Friday, July 8, 2011

One of the Top 5 Bar Brawls in US History....

...happened right here in Los Angeles. Yay, we made a top five list!

It was New Year's Eve, 1966--almost 1967. Then, it was 1967, and a few undercover cops among the largely-gay revelers at the Black Cat Tavern started making arrests for 'lewd conduct' (Couples were kissing.)

The other patrons took umbrage at such treatment. This picture is from Wikipedia Commons--looks like a pretty dangerous place, huh?

Read the background and details at a great story in Slate by Christine Sismondo: Top 5 Greatest Bar Brawls in American History. You'll have to scroll down to us--we are number five (probably because no one died, as happened in NYC when the Civil War Draft Riots erupted at the Bull's Head Tavern --120 dead and the tavern burned down).

However, the Black Cat Tavern Riot did light a fire. It may have sparked the decision to start a gay publication--The Advocate, according to Sismondo, and it may have been a bit of a prequel to the Stonewall Riots in NYC, two years later.

The Black Cat, according to the Los Angeles Times, is now LeBarcitos, but the illuminated sign of the cat's face is still there. It became a City Historic Cultural Monument in 2008. It's in the Silverlake district at 3909 W. Sunset, near Santa Monica Blvd.

Christine Sismondo has written a book which is going right to the top of my Amazon wish list: America Walks Into A Bar. From Oxford University Press, of all places. From the Puritan's day to our own, bars have been "an institution often reviled, yet always central to American life." I'll drink to that.

I can no longer link to Amazon from this blog (criminy, I'm not asking for commission, just a link!)

Here, then, is the link to OUP's catalog entry, where you can read about the book and buy it. (but it's lots cheaper on Amazon.)

Monday, July 4, 2011

California Breezes in Signal Hill

Calbrisas Park in Signal Hill, right off PCH and California, features mosaic medallions embedded on the main walkway.

The city of Signal Hill commissioned the park a few years ago to enhance life in a "economically challenged" neighborhood.  Part of their commission was to include public art, which is the reason behind these medallions. Each features a different aspect of California: a mission, Yosemite, Joshua Tree, the Golden Gate Bridge, etc. Or Redwood Nation Park, here. (I don't see redwoods, but who cares? I love this coastal view.)

Artist John David Ciccetti, a landscape architect (the link is to his firm) and  lecturer at CSULB, did most of the work of designing and integrating the art and landscape in the park.

In 2006, he received an Award of Excellence from the California Parks and Recreation Society.

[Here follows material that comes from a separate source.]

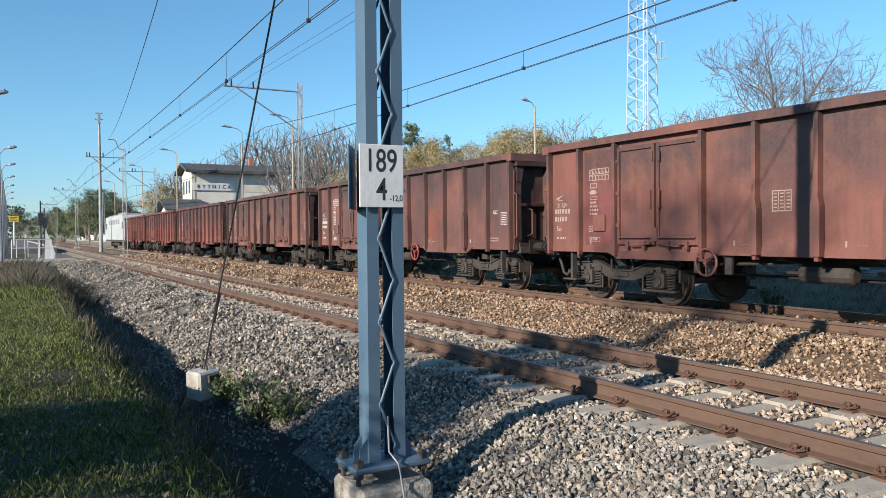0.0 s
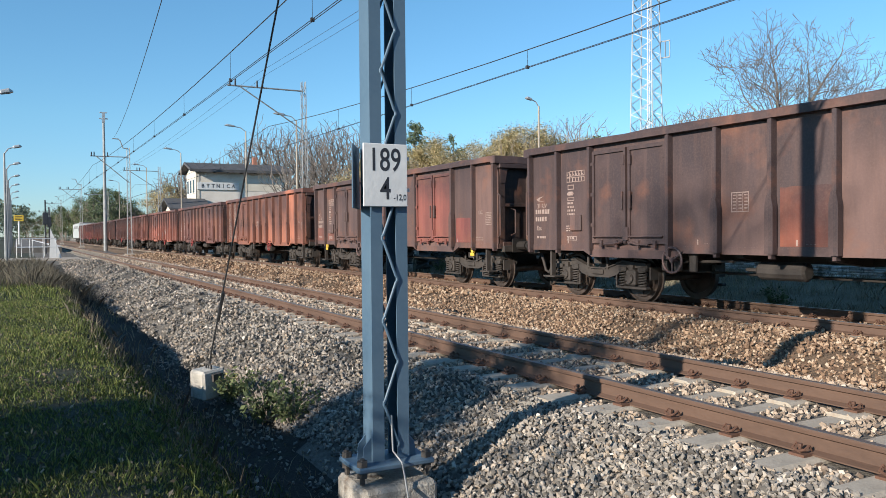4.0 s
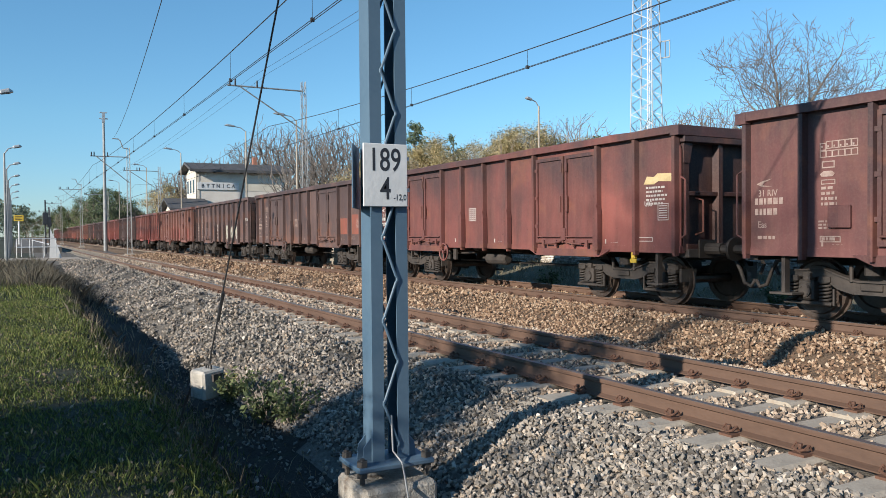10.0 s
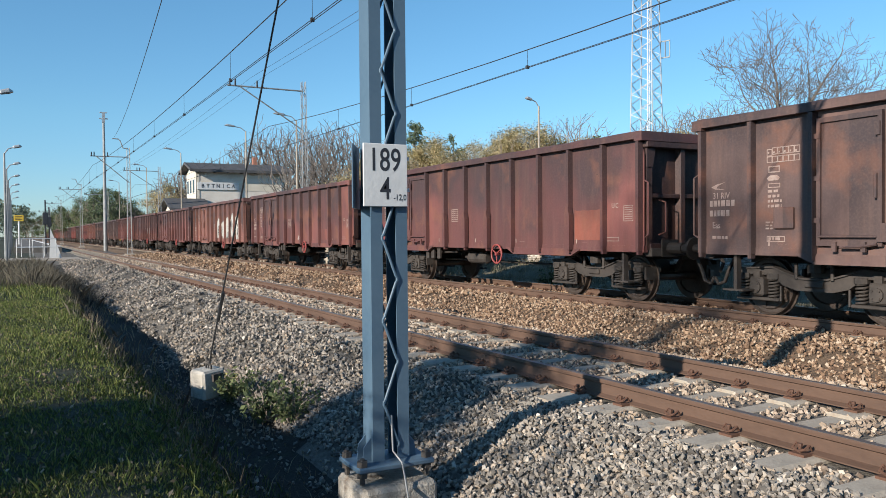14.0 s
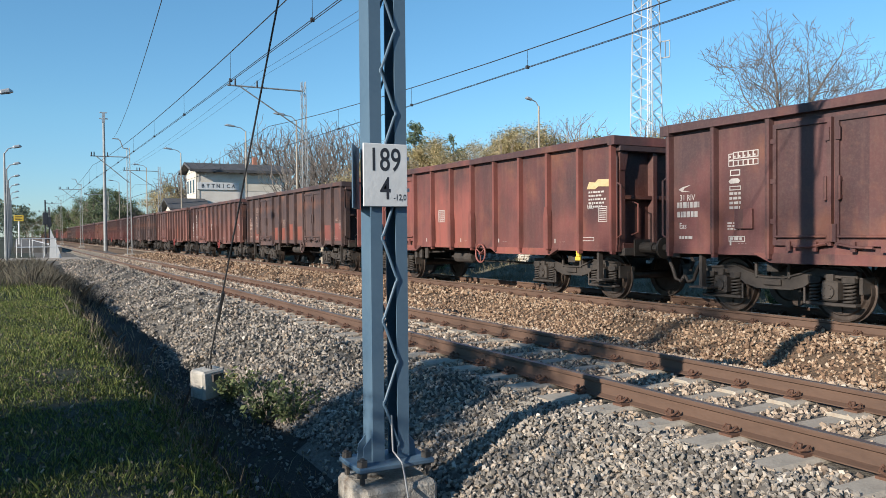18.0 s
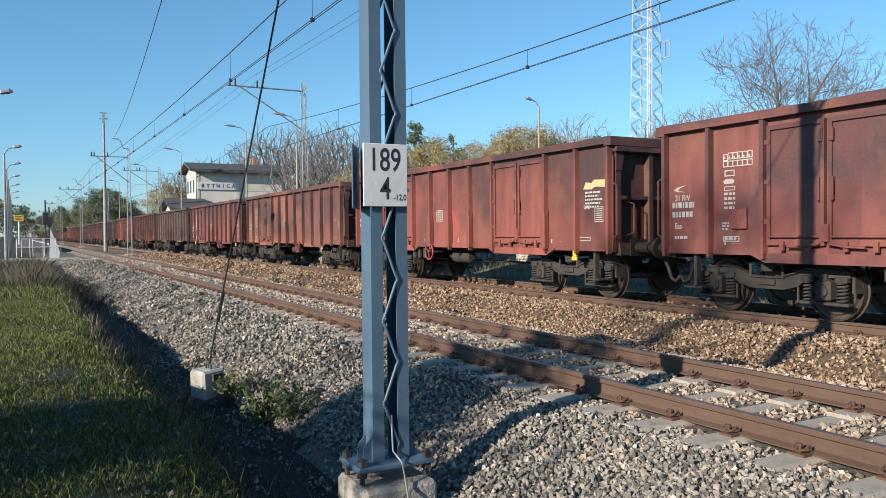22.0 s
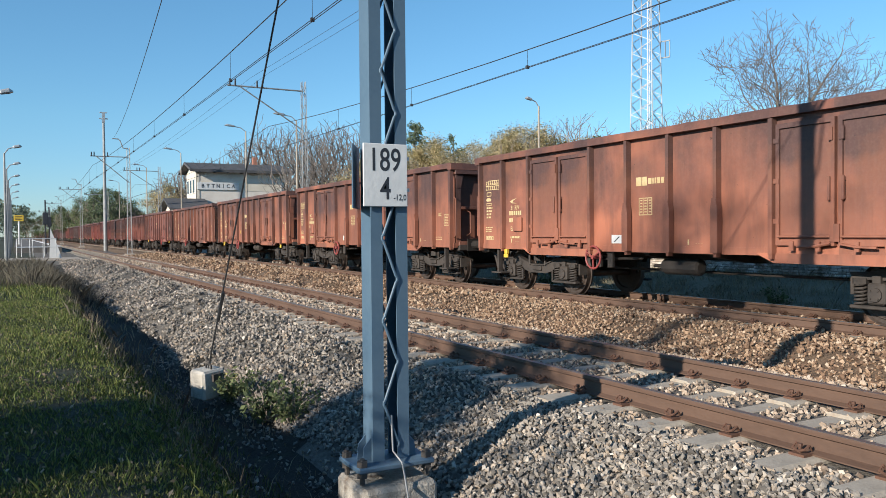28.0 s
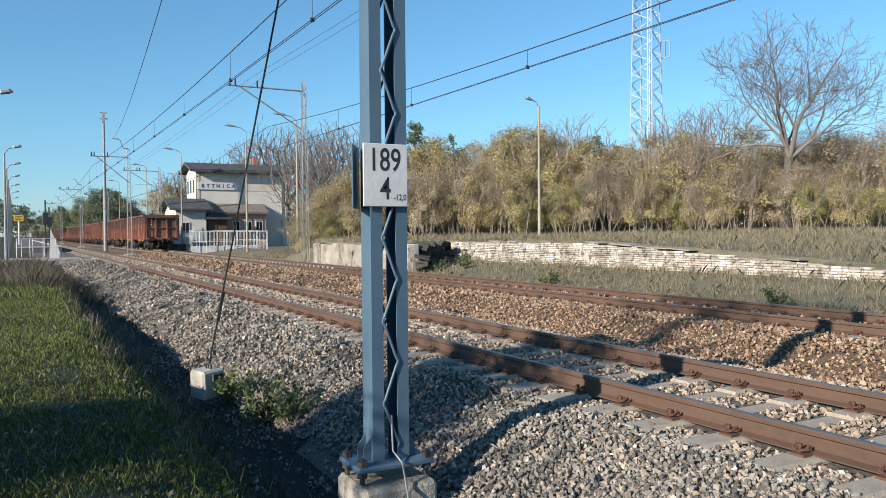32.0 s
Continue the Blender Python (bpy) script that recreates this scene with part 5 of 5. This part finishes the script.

Read about it here

In addition to the seven mosaics, the park's artwork also includes a decorative fence along the street that shows air--blowing grasses and lifting balls or balloons--a theme which continues over the entrance and "Calbrisas Park" sign, where kites fly.

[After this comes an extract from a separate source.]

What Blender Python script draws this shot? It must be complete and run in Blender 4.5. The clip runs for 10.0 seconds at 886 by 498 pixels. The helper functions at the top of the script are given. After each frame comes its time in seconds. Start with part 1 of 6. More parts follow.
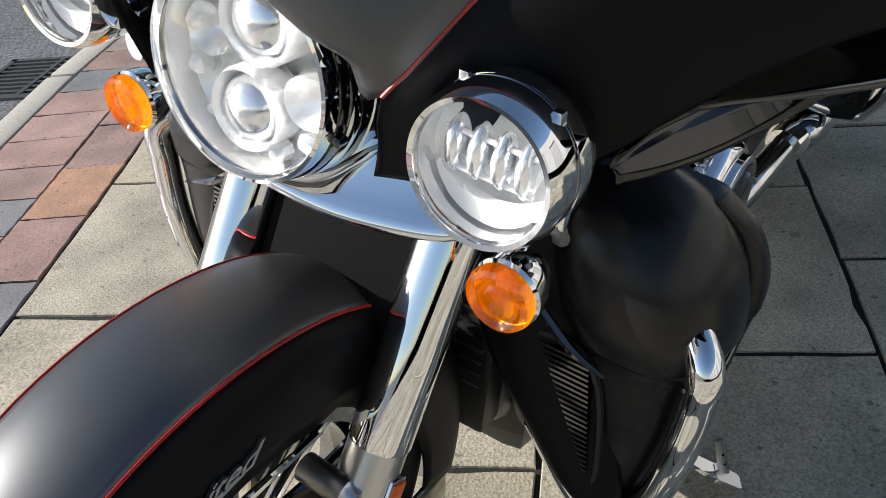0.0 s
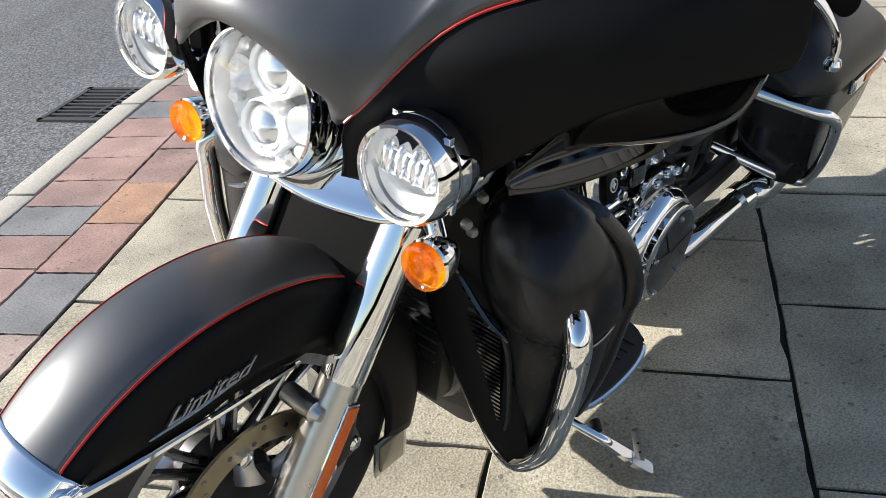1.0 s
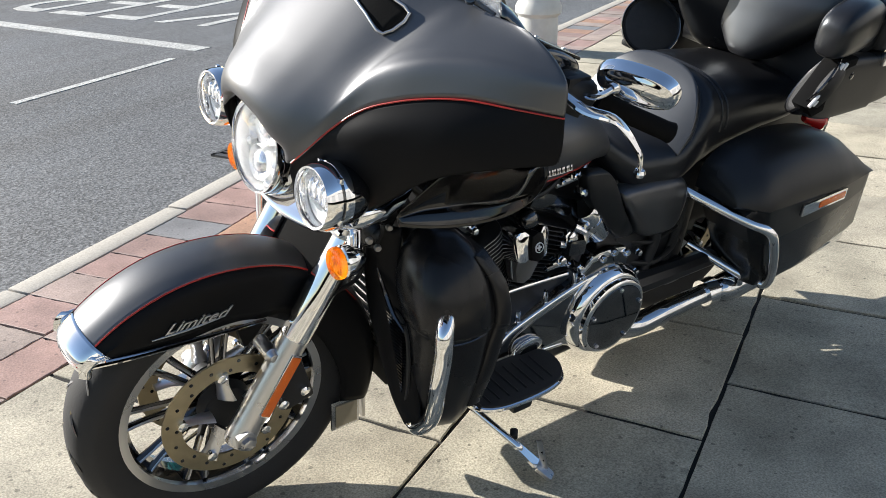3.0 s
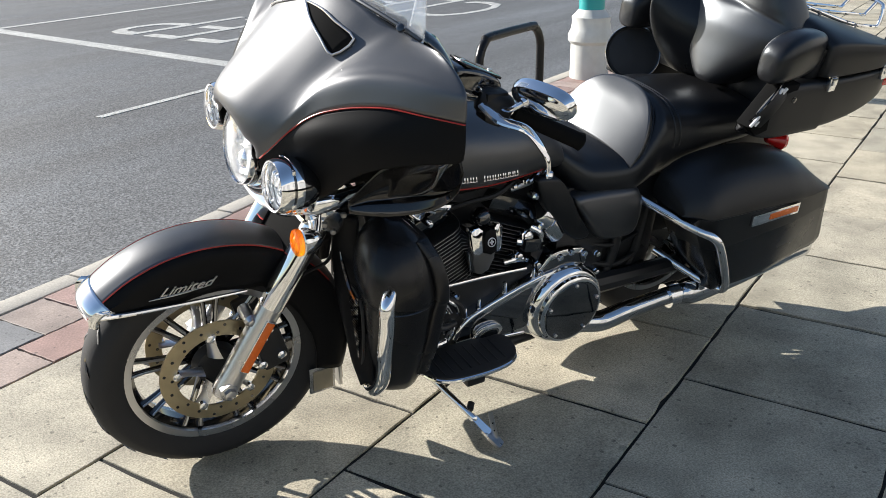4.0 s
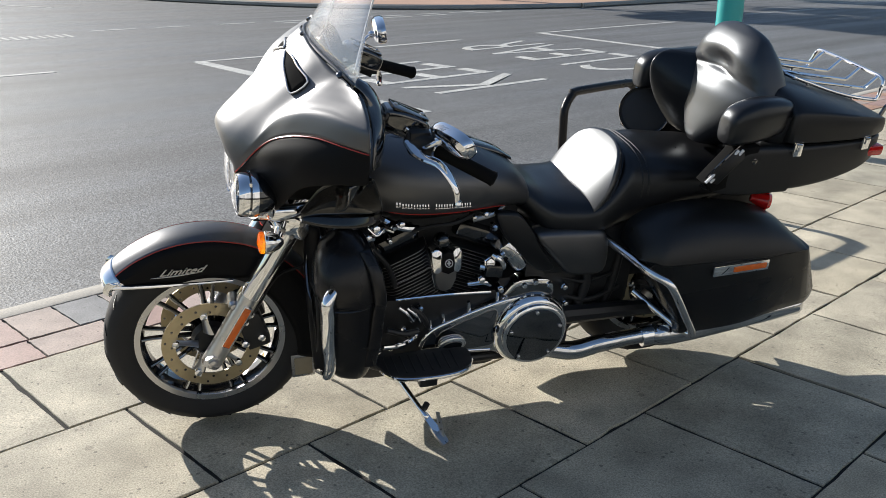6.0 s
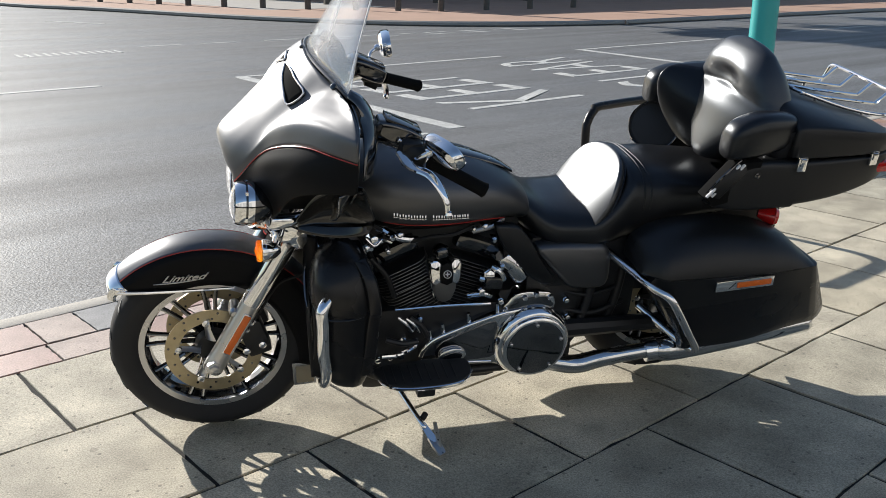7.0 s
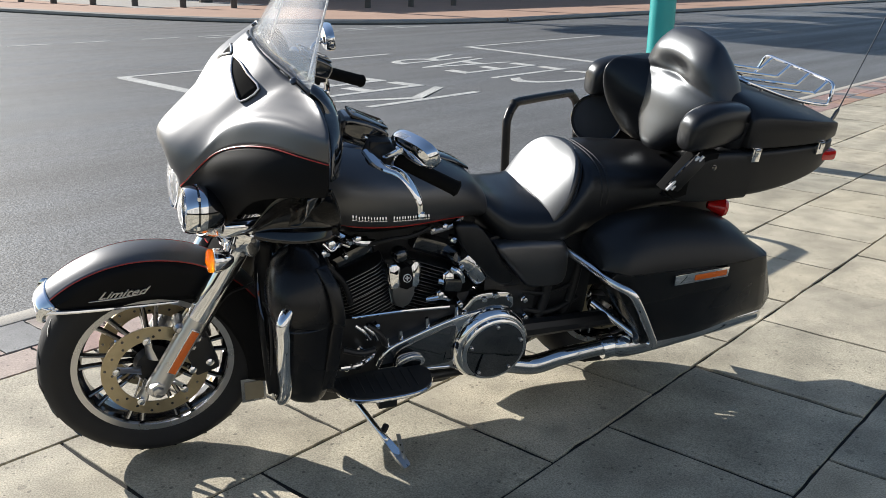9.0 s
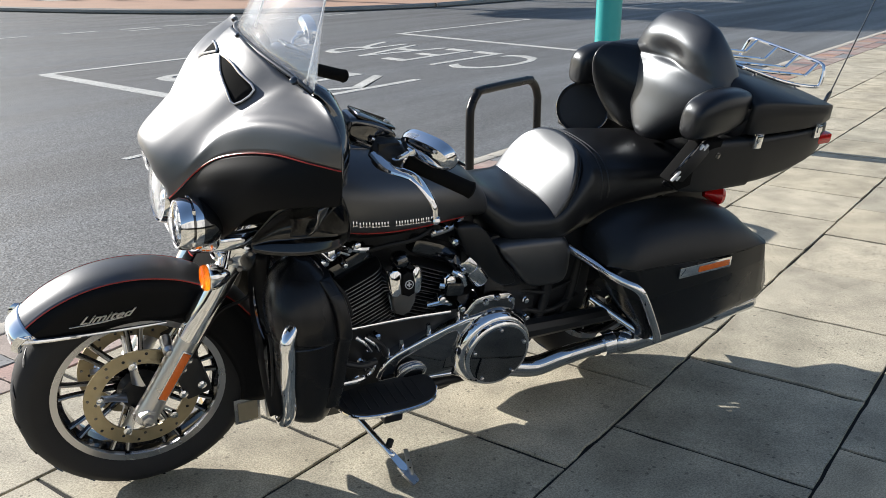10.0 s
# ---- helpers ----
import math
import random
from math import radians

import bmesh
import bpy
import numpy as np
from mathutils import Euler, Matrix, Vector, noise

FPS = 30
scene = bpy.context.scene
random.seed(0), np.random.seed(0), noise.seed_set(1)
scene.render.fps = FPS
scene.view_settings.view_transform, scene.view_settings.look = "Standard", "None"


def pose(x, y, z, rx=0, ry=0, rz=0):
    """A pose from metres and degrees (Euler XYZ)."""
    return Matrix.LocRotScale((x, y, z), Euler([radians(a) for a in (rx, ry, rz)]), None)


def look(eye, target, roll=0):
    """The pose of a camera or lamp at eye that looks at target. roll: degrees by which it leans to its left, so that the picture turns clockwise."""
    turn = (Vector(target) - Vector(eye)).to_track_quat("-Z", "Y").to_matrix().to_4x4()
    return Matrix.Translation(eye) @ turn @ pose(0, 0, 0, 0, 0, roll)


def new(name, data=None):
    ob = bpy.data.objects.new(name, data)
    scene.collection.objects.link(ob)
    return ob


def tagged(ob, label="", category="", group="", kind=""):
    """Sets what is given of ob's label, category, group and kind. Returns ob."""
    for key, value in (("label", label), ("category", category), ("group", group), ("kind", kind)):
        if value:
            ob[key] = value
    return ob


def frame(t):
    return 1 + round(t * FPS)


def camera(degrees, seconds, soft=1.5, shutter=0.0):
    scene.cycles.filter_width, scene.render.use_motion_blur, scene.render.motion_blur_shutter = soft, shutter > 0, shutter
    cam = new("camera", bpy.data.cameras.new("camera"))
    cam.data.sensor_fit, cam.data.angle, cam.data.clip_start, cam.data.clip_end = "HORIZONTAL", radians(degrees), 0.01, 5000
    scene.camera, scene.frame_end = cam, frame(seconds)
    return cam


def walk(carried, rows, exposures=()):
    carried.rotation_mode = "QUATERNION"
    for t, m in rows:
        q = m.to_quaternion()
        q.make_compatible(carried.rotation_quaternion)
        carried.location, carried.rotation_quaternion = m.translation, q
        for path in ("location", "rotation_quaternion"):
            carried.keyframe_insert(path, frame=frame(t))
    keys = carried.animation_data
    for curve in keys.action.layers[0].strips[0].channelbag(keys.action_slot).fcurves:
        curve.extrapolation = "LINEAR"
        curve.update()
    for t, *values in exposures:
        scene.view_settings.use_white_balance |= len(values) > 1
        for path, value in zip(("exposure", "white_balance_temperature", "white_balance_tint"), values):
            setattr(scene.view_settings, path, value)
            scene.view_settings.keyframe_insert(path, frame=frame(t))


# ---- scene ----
cam = camera(52.0, 10.0, 0.6)
PATH = [
    (0, (-0.369, -0.577, 1.135), (0.969, 0.464, 0.072), -7.4),
    (0.5, (-0.466, -0.729, 1.195), (0.856, 0.379, 0.182), -6.2),
    (1, (-0.568, -0.873, 1.237), (0.767, 0.27, 0.283), -4.4),
    (1.5, (-0.541, -1.001, 1.244), (0.659, 0.32, 0.341), -3.9),
    (2, (-0.557, -1.178, 1.29), (0.581, 0.231, 0.442), -1.2),
    (2.5, (-0.649, -1.378, 1.318), (0.499, 0.047, 0.511), -0.4),
    (2.7, (-0.652, -1.456, 1.345), (0.496, -0.024, 0.549), -0.3),
    (3.8, (-0.591, -1.958, 1.414), (0.387, -0.371, 0.69), -0.6),
    (4, (-0.582, -2.043, 1.423), (0.389, -0.45, 0.701), -0.5),
    (4.5, (-0.471, -2.262, 1.443), (0.423, -0.616, 0.74), -0.4),
    (5, (-0.369, -2.451, 1.474), (0.414, -0.74, 0.798), 0.5),
    (5.2, (-0.382, -2.483, 1.476), (0.399, -0.76, 0.825), 0.9),
    (6.3, (-0.061, -2.722, 1.481), (0.484, -0.9, 0.861), 0.8),
    (6.5, (-0.043, -2.73, 1.48), (0.492, -0.902, 0.869), 0.9),
    (7, (-0.016, -2.74, 1.474), (0.492, -0.899, 0.881), 0.7),
    (7.5, (0.002, -2.731, 1.479), (0.512, -0.89, 0.887), 0.7),
    (8, (-0.003, -2.709, 1.47), (0.522, -0.872, 0.881), 1.0),
    (8.5, (-0.061, -2.654, 1.456), (0.481, -0.821, 0.869), 1.2),
    (9, (-0.191, -2.545, 1.441), (0.559, -0.788, 0.849), 1.0),
    (9.5, (-0.294, -2.456, 1.441), (0.536, -0.738, 0.839), -0.4),
    (10, (-0.312, -2.323, 1.442), (0.571, -0.639, 0.823), -0.0),
]
walk(cam, [(t, look(eye, target, roll)) for t, eye, target, roll in PATH],
     exposures=[(0.0, 0.75), (0.5, 0.9), (1.0, 1.08), (2.0, 0.98), (2.5, 1.1), (4.0, 0.97), (5.5, 0.76), (7.0, 0.68), (8.5, 0.70), (9.5, 0.80), (10.0, 0.84)])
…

I see many other parks on Ciccetti's website, mostly urban, using artistic fencing and inlays on the ground to create a play space or stage in  narrow areas surrounded by buildings.

At a Century 21 office, he used flower beds to create a mosaic effect when viewed from above.

Mostly, Ciccetti seems to be a genius at carving out spaces in quarters that should look cramped, given the dimensions.